┌─ Exercise material
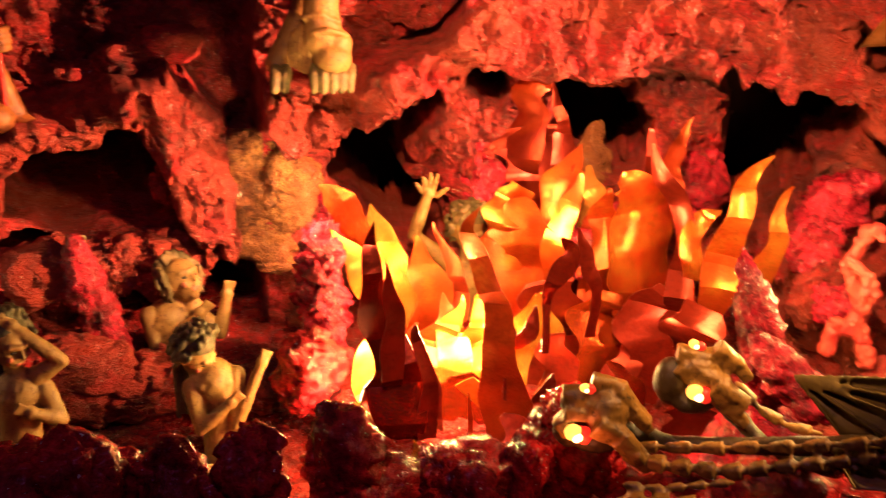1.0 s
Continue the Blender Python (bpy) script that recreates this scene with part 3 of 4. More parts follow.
# ---- flames of cut and painted sheet metal ----
def flame(rho, tone_foot, tone_tip, *marks):
    """One tongue of flat sheet, cut along a winding line of (heading, height, width), creased across every few centimetres."""
    flame.count += 1
    rs = random.Random(flame.count)
    rows, cols, thick = 34, 5, 0.0016
    pts = [(spot_at(a, rho, z), wd) for a, z, wd in marks]
    drop = (pts[0][0] - Vector((0, 0, 0.07)), pts[0][1])
    pts = [drop] + pts
    ctrl = [np.array([*p, wd]) for p, wd in pts]
    ctrl = [2 * ctrl[0] - ctrl[1]] + ctrl + [2 * ctrl[-1] - ctrl[-2]]
    spans = len(ctrl) - 3
    line = []
    for i in range(rows):
        t = min(i / (rows - 1) * spans, spans - 1e-6)
        k, f = int(t), t - int(t)
        a, b_, c, d = ctrl[k:k + 4]
        line.append(0.5 * (2 * b_ + (c - a) * f + (2 * a - 5 * b_ + 4 * c - d) * f * f + (3 * b_ - a - 3 * c + d) * f**3))
    foot = spot_at(marks[0][0], rho, marks[0][1])
    sway, beat, start = rs.uniform(0.12, 0.28), rs.uniform(8, 13), rs.uniform(0, 6.3)
    out = Vector((foot.x, foot.y, 0)).normalized()
    low, high = min(p[2] for p in line), max(p[2] for p in line)
    knots = [low]
    while knots[-1] < high:
        knots.append(knots[-1] + rs.uniform(0.022, 0.07))
    bends, at_ = [], 0.0
    slope = rs.choice((-1, 1)) * 0.25
    for k in range(len(knots)):
        bends.append(at_)
        slope = -math.copysign(rs.uniform(0.2, 0.85), slope) if rs.random() < 0.75 else slope * rs.uniform(0.3, 1.0)
        at_ += slope * 0.032 - at_ * 0.4
    yaw, curl = rs.uniform(-0.6, 0.6), rs.choice((-1, 1)) * rs.uniform(0.0, 0.22)
    verts, vals, faces = [], [], []
    for layer in (0, 1):
        for i, p in enumerate(line):
            way = Vector(line[min(i + 1, rows - 1)][:3] - line[max(i - 1, 0)][:3])
            side = way.cross(out).normalized()
            half = max(0.5 * p[3], 0.0006)
            for j in range(cols):
                v = j / (cols - 1) * 2 - 1
                edge_ = v * (1 + 0.14 * math.sin(beat * 1.7 * i / rows + start * 2 + 2.2 * v)) + sway * math.sin(beat * i / rows + start)
                q = Vector(p[:3]) + side * (half * edge_) + out * (np.interp(p[2], knots, bends) + half * (yaw * v + curl * (v * v - 0.5)) + layer * thick)
                verts.append(q[:])
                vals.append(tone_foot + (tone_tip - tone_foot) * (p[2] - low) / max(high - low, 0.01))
    n = rows * cols
    q = grid_quads(rows, cols).reshape(-1, 4)
    rim = [i * cols for i in range(rows)] + [(rows - 1) * cols + j for j in range(1, cols)] + [i * cols + cols - 1 for i in range(rows - 2, -1, -1)] + [j for j in range(cols - 2, 0, -1)]
    rims = np.array([(a, b_, b_ + n, a + n) for a, b_ in zip(rim, rim[1:] + rim[:1])])
    faces += [q[:, ::-1], q + n, rims]
    me = mesh_from("flame", np.array(verts) - np.array(foot), np.concatenate(faces), FLAME, True)
    me.set_sharp_from_angle(angle=radians(24))
    me.attributes.new("tone", "FLOAT", "POINT").data.foreach_set("value", np.array(vals, np.float32))
    ob = new("flame", me)
    ob.location = foot
    mean = 0.5 * (tone_foot + tone_tip)
    word = "bright yellow" if mean < 0.25 else "orange" if mean < 0.6 else "dark red"
    return tagged(ob, f"{word} flame tongue cut from creased sheet metal", "flame", "sheet metal flames")


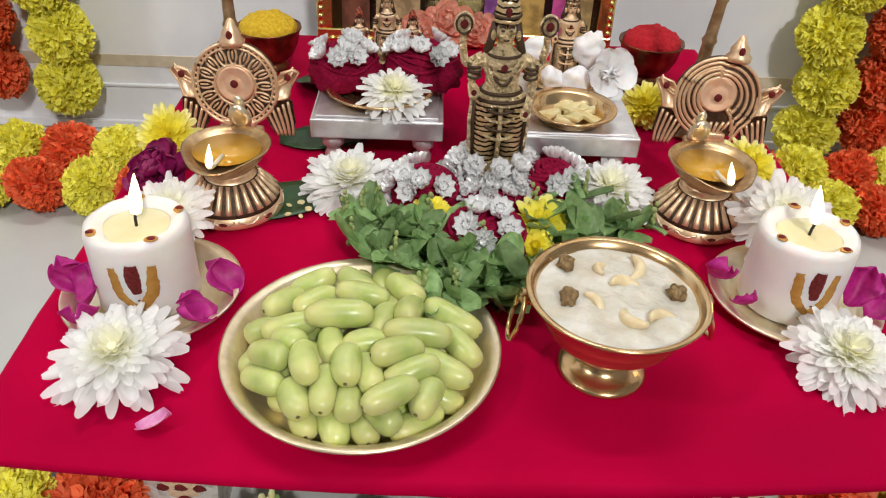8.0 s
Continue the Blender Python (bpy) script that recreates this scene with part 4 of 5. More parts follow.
# ---- engraved plaques ----
def plaque(kind, x, y, z, turn):
    """An antique brass emblem plate facing the walker: x across, z up, thin along y."""
    t = thing("emblem_plaque", "antique brass %s emblem plaque with blackened relief" % kind, "plaque", pose(x, y, TOP + 0.001, -7, 0, turn))
    R, H = 0.0355, 0.0490
    face = rot(90, 0, 0)
    up = Matrix.Translation((0, 0, H))
    if kind == "wheel":
        part("back_disc", Shape().add(*lathe([(0.001, -0.003), (R, -0.003), (R, 0.001), (R - 0.001, 0.002), (0.001, 0.002)], 56), up @ face), groove_mat, t, "blackened ground")
        for r, w in ((R - 0.0012, 0.0017), (R - 0.0050, 0.0010), (0.0165, 0.0012)):
            part("relief_ring", Shape().add(*tube([(r * math.cos(u), -0.0026, r * math.sin(u)) for u in np.linspace(0, 2 * math.pi, 57)[:-1]], w, 6, True), up), bronze_mat, t)
        tooth = Shape().add(*ball(0.0014, 0.0014, 0.0020, 8, 6)).mesh("tooth", bronze_mat)
        for k in range(44):
            part("tooth", tooth, None, t, m=up @ rot(0, 360 / 44 * k, 0) @ Matrix.Translation((0, -0.002, R - 0.003)))
        loop = Shape()
        pts = [(0.0032 * math.sin(u) * (0.8 + 0.35 * (1 - math.cos(u)) / 2), 0, 0.0240 - 0.0070 * math.cos(u)) for u in np.linspace(0, 2 * math.pi, 19)[:-1]]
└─
*Task to carry out*
From the entries above, collect every line with the string "More" in it.

*Task response*
Continue the Blender Python (bpy) script that recreates this scene with part 3 of 4. More parts follow.
Continue the Blender Python (bpy) script that recreates this scene with part 4 of 5. More parts follow.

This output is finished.